The plaintiff was a resident of the village of Perry and familiar with the depression in the sidewalk where the accident occurred. She had passed over that walk and seen such depression several times each day for months. At the time of the accident it was about ten o'clock in the forenoon, and she says that the fact of there being a depression in the sidewalk escaped her as she was passing people walking in the opposite direction. She caught the toe of her shoe at the place of the lowest depression, and it resulted in loosening the sole thereof and in so throwing her forward that, although she continued to take several steps, she was unable to recover her equilibrium and fell, causing the injuries for which the action is brought. Prior to the accident one or two persons had been seen to stumble at that place, and one of the trustees of the defendant, in whose store the defendant had long had desk room, had turned his ankle at the place of such depression. At the next meeting, after such trustee so turned his ankle, he reported the fact to the board of trustees and an informal direction was given to the street commissioner to call upon the owner of the adjoining property and request him to make repairs to the said sidewalk.
This court has frequently stated the rules of law governing municipalities in the care of their streets and sidewalks. Each case must stand upon its own peculiar facts and the application of such well-known rules of law to such facts. We will refer to some of the cases in this court where the rules of law have been stated.

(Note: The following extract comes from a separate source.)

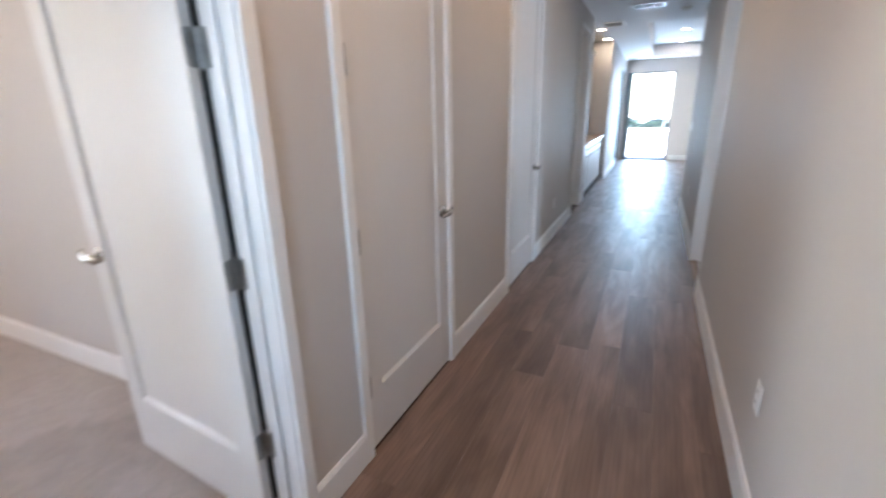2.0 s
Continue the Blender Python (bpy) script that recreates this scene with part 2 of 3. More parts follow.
def tube(bm, pts, radii, n=12, cap=True):
    """A round bar along points, with a radius (or a pair) at each."""
    rings = []
    for i, p in enumerate(pts):
        p = Vector(p)
        d = (Vector(pts[min(i + 1, len(pts) - 1)]) - Vector(pts[max(i - 1, 0)])).normalized()
        up = Vector((0, 0, 1)) if abs(d.z) < 0.9 else Vector((1, 0, 0))
        a = d.cross(up).normalized()
        c = a.cross(d).normalized()
        r = radii[i] if isinstance(radii[i], tuple) else (radii[i], radii[i])
        rings.append([bm.verts.new(p + a * math.cos(2 * math.pi * k / n) * r[0] + c * math.sin(2 * math.pi * k / n) * r[1]) for k in range(n)])
    for s, t in zip(rings, rings[1:]):
        for k in range(n):
            bm.faces.new((s[k], s[(k + 1) % n], t[(k + 1) % n], t[k]))
    if cap:
        bm.faces.new(rings[0][::-1])
        bm.faces.new(rings[-1])


def made(name, bm, material, smooth=False):
    bmesh.ops.recalc_face_normals(bm, faces=bm.faces)
    me = bpy.data.meshes.new(name)
    bm.to_mesh(me)
    bm.free()
    me.materials.append(material)
    if smooth:
        for p in me.polygons:
            p.use_smooth = True
    return me


def part(name, bm, material, parent, label="", smooth=False):
    ob = new(name, made(name, bm, material, smooth))
    ob.parent = parent
    return tagged(ob, label)


def shared(name, me, parent, m, label=""):
    ob = new(name, me)
    ob.parent = parent
    ob.matrix_basis = m
    return tagged(ob, label)


def thing(name, m, label, category, group="", kind=""):
    ob = new(name)
    ob.empty_display_size = 0.1
    ob.matrix_basis = m
    return tagged(ob, label, category, group, kind)


def solid(name, boxes, material, label, category, kind="structure", bevel=0.0):
    """One piece of the setting from boxes."""
    bm = bmesh.new()
    for b in boxes:
        box(bm, *b, bevel=bevel)
    return tagged(new(name, made(name, bm, material)), label, category, "", kind)


def wall_along_y(x0, x1, y0, y1, openings=(), top=CEIL, base=0.0):
    """Boxes of a wall that runs along y, with openings (from, to, bottom, top)."""
    out, at = [], y0
    for a, b, lo, hi in sorted(openings):
        if a > at:
            out.append((x0, x1, at, a, base, top))
        if lo > base:
            out.append((x0, x1, a, b, base, lo))
        if hi < top:
            out.append((x0, x1, a, b, hi, top))
        at = b
    if at < y1:
        out.append((x0, x1, at, y1, base, top))
    return out


def wall_along_x(y0, y1, x0, x1, openings=(), top=CEIL, base=0.0):
    return [(c, d, a, b, e, f) for a, b, c, d, e, f in wall_along_y(y0, y1, x0, x1, openings, top, base)]


# ---- the structure ----
J = 0.018   # thickness of a door lining; rough openings are wider by it
OPEN_A, OPEN_1, OPEN_2, OPEN_3 = (-0.856, 0.0), (0.417, 1.245), (2.41, 3.235), (5.45, 6.20)
OPEN_0, OPEN_B = (-1.915, -1.055), (2.966, 3.842)
OPEN_C, OPEN_BATH = (2.36, 3.21), (3.61, 4.315)
BED_A_X, BED_A_Y = -3.94, 0.33
OPEN_D = (-0.45, 0.26)
WIN = (4.262, 5.105, 0.585, 2.372)
SLIDE = (0.125, 1.325)


def rough(o):
    return (o[0] - J, o[1] + J, 0.0, DOOR_H + J)


solid("wall_west", wall_along_y(-TL, 0.0, -2.5, 6.62, [rough(o) for o in (OPEN_A, OPEN_1, OPEN_2, OPEN_3)]), WALL,
      "greige painted hallway wall with white doors", "wall")
solid("wall_east", wall_along_y(HW0, X_BED, -2.5, OPEN_B[0] - 0.05, [rough(OPEN_0)]) + wall_along_y(HW, X_BED, OPEN_B[0] - 0.05, Y_END, [rough(OPEN_B)]), WALL,
      "greige painted hallway wall beside the bedroom", "wall")
solid("wall_hall_end", wall_along_x(-2.63, -2.5, -TL, X_BED, [(0.5, 0.95, 0.9, 1.95)]), WALL, "greige painted wall at the hallway end", "wall")
solid("wall_bedroom_north", [(X_BED, 6.61, Y_N, Y_END, 0, CEIL)], WALL, "greige painted bedroom wall", "wall")
solid("wall_bedroom_window", wall_along_y(X_WIN, X_WIN + 0.16, 0.9, Y_N, [WIN, (1.62, 2.42, 1.72, 2.44)]), WALL,
      "greige painted outer wall with a tall window", "wall")
solid("wall_bedroom_south", wall_along_x(Y_S - 0.125, Y_S, X_BED, X_WIN, [rough(OPEN_C), rough(OPEN_BATH)]), WALL,
      "greige painted bedroom wall with two doorways", "wall")
solid("wall_closet_divider", [(3.30, 3.40, 0.98, Y_S - 0.125, 0, CEIL)], WALL, "greige painted dividing wall", "wall")
solid("wall_closet_back", [(X_BED, X_WIN, 0.86, 0.98, 0, CEIL)], WALL, "greige painted back wall of closet and bath", "wall")
# first room, from which the walk starts
solid("wall_first_room", [(X_BED, 6.6, 0.74, 0.86, 0, CEIL)] + wall_along_x(-4.1, -4.0, X_BED, X_WIN) +
      wall_along_y(HW, X_BED, -4.1, -2.63) + wall_along_y(X_WIN, X_WIN + 0.16, -4.1, 0.74, [(-3.85, -2.85, 0.95, 2.15)]), WALL, "greige painted walls of the first room", "wall")
# room behind the open door
solid("wall_carpet_room", [(BED_A_X, -TL, BED_A_Y, BED_A_Y + 0.1, 0, CEIL), (-5.0, -TL, -4.1, -4.0, 0, CEIL), (-TL, 0.0, -4.1, -2.63, 0, CEIL)] +
      wall_along_y(BED_A_X - 0.12, BED_A_X, -4.0, BED_A_Y + 0.1, [rough(OPEN_D), (-3.3, -1.5, 0.6, 2.35)]), WALL, "greige painted walls of the carpeted room", "wall")
solid("wall_small_bath", [(-6.2, BED_A_X - 0.12, 1.0, 1.1, 0, CEIL), (-6.2, BED_A_X - 0.12, -1.3, -1.2, 0, CEIL)] +
      wall_along_y(-6.3, -6.2, -1.3, 1.1, [(0.0, 0.85, 1.05, 2.3)]), WALL, "pale painted walls of the small bathroom", "wall")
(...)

In Beltz v. City of Yonkers (
In Hamilton v. City of Buffalo (
Again this court considered the liability of municipalities for an injury caused from lack of uniformity in the grade of a sidewalk in the case of Butler v. Village of Oxford (
By the decisions that we have mentioned and the language of the opinions therewith, this court has clearly held that municipalities are not, as a matter of law, responsible for injuries arising from slight depressions or differences in grade in walks. There are exceptions, however, when even a slight depression or difference in grade is peculiar and specially calculated to result in injury to pedestrians, in which the liability of municipalities for personal injuries should be sustained. *85
Among the decisions in this court where an exception is recognized are Fordham v. Gouverneur Village (
In the case now before us the plaintiff seeks to maintain the judgment, not so much by reason of the extent of the depression in the sidewalk as from the fact that she was able to show that one or two persons had tripped upon the difference in grade prior to her accident, and one of the trustees of the village had slightly turned his ankle when walking over the depressed block and he had reported the fact to the board of trustees and they had informally requested the street commissioner to request the owner of the adjoining lands to repair the sidewalk.

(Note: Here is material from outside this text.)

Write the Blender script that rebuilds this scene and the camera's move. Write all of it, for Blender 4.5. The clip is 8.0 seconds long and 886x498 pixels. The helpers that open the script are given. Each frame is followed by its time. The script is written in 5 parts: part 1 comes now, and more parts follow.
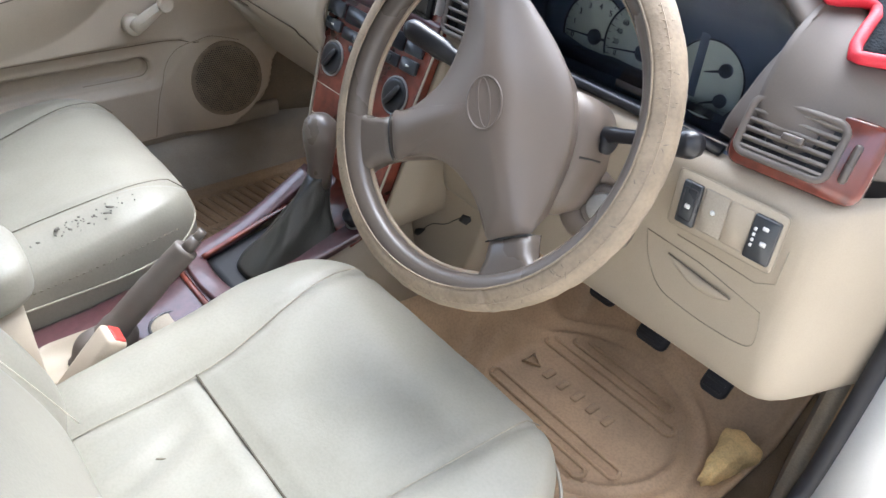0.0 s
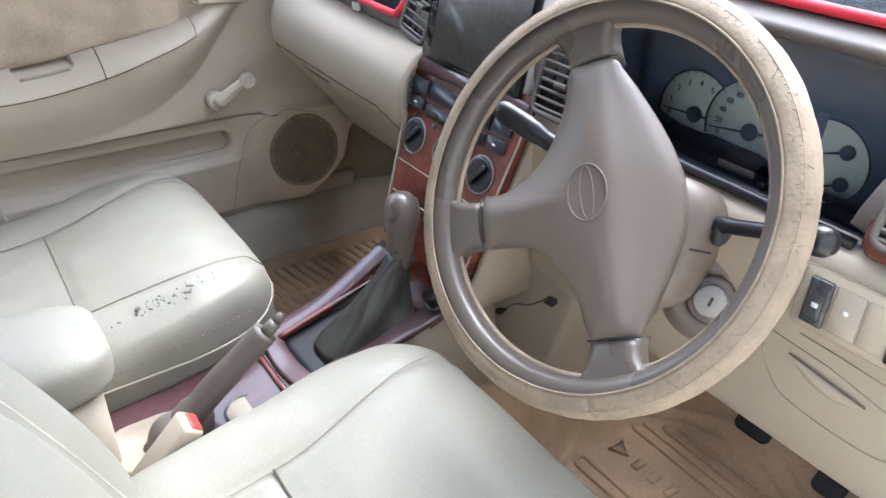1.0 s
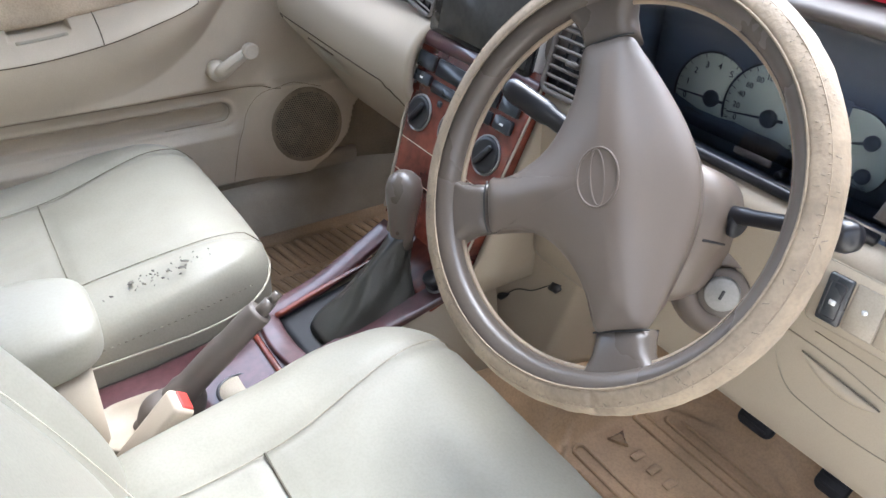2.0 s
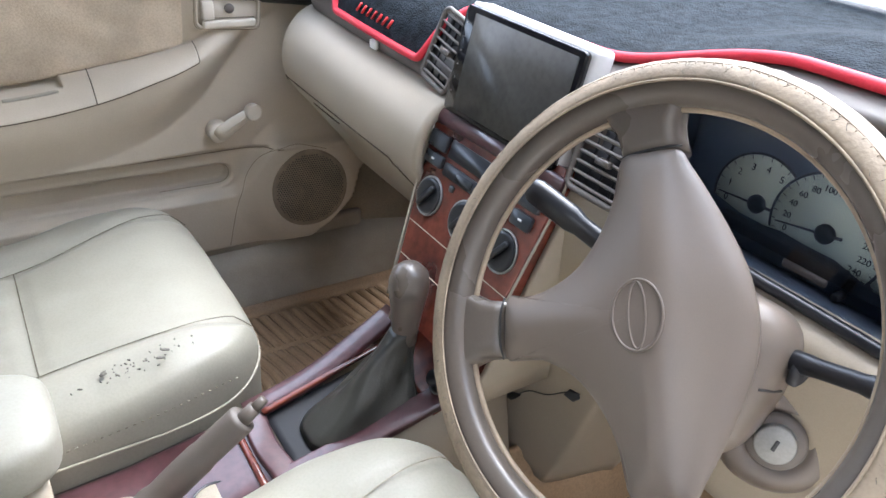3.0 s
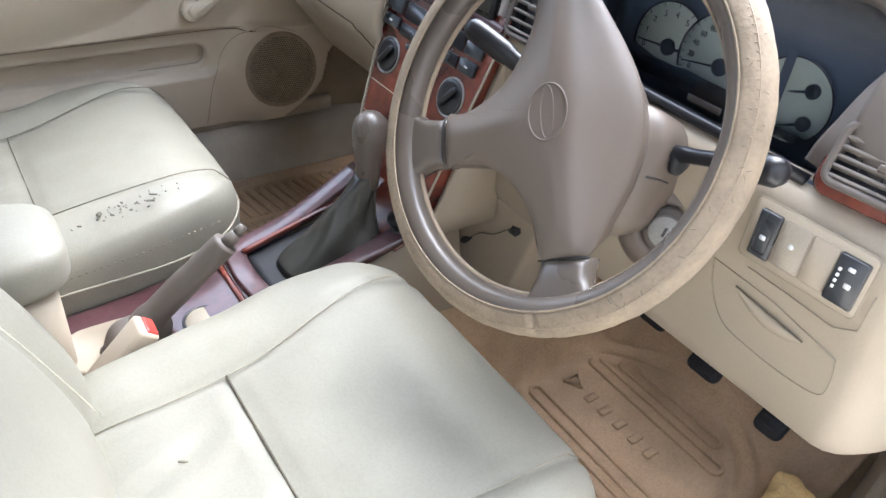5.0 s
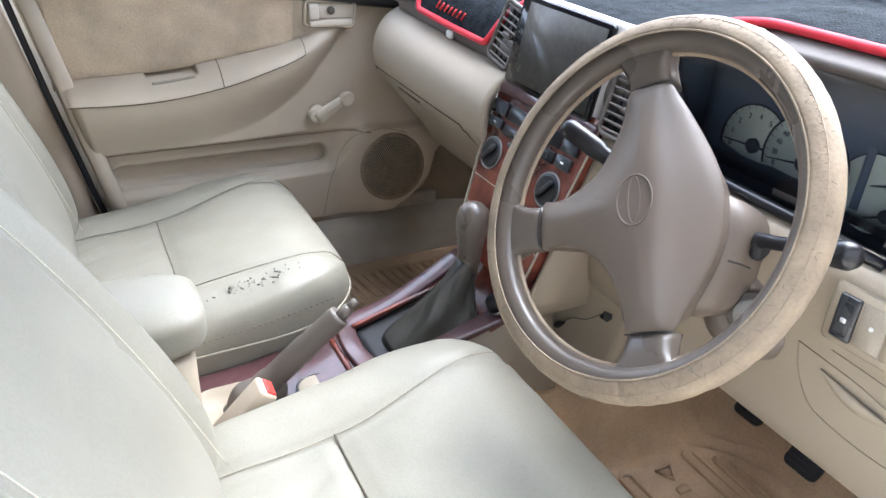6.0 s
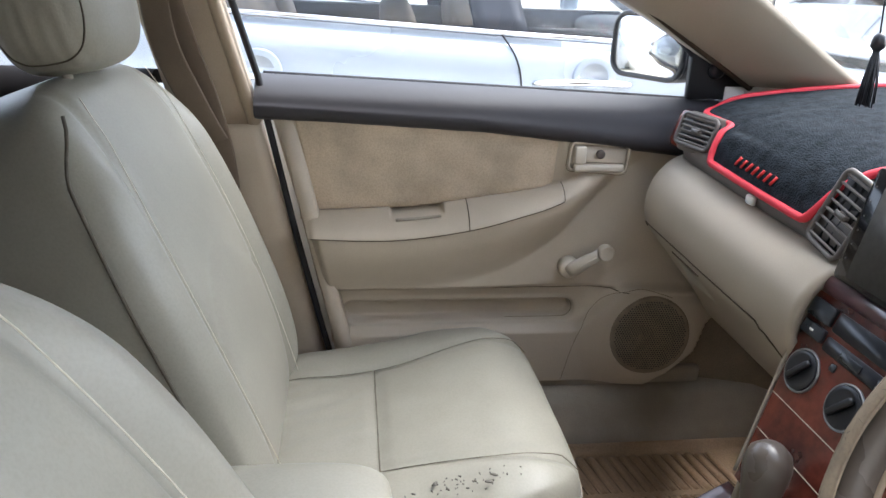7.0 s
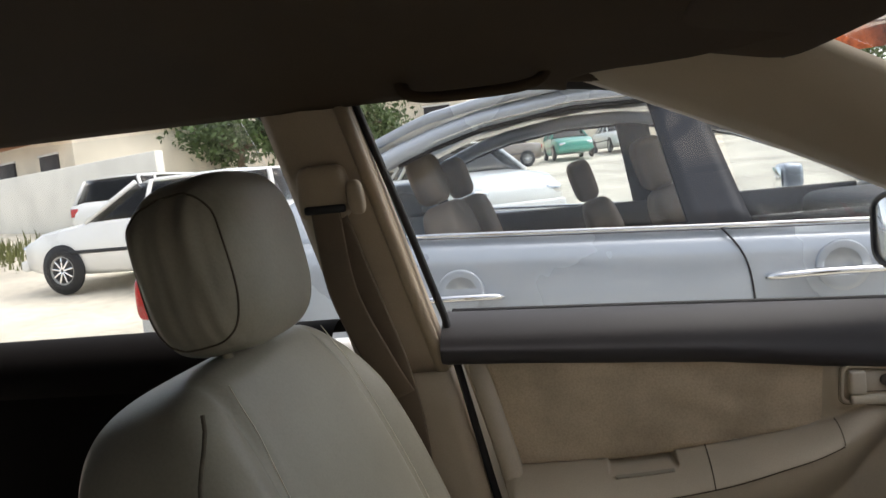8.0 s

It does not appear that any one had ever fallen at the point where the plaintiff's accident occurred. A person may trip or *87 seriously turn his ankle at a place where there is a very slight difference in the grade of the ground or walk on which he is traveling. The evidence presented in this case, so far as the tripping of others is concerned and the turning of an ankle, does not make the municipality liable as a matter of law within the rule established in the Gastel case; neither do we think that the liability is changed by reason of the fact of what one of its trustees said at a meeting of the board. The danger of such a depression is not determined by what some one person may say. His statement may arise from excess of caution or from some peculiar and not to be expected personal experience. The question comes back again as stated in the Gastel case whether there is evidence of such a fundamental condition of the thing under scrutiny as will at least permit the inference that the municipality has failed to discharge the duties reasonably and fairly imposed upon it by law.
The defect in the sidewalk in this case was so slight that it is not in excess of similar defects found in great numbers in every village and city. To hold a municipality for accidents occurring from such defects would entail upon them a burden beyond that which they are reasonably required to bear.
In cases where the depression or difference in grade is slight, even where under the rules of this court they are so slight that as a matter of law they are not ordinarily sufficient on which to base a recovery against a municipality, evidence of the experience of others in tripping or falling over the same is competent for the purpose of showing, if true, that there is something peculiar or unusual about the formation of the difference in grade or of the depression that makes it dangerous to an extent that an ordinarily prudent person in charge of sidewalks, with knowledge of such peculiar depression would repair it. The judgment should be reversed, and a new trial granted, with costs to abide the event.
CULLEN, Ch. J., GRAY, VANN, WERNER, WILLARD BARTLETT and HISCOCK, JJ., concur.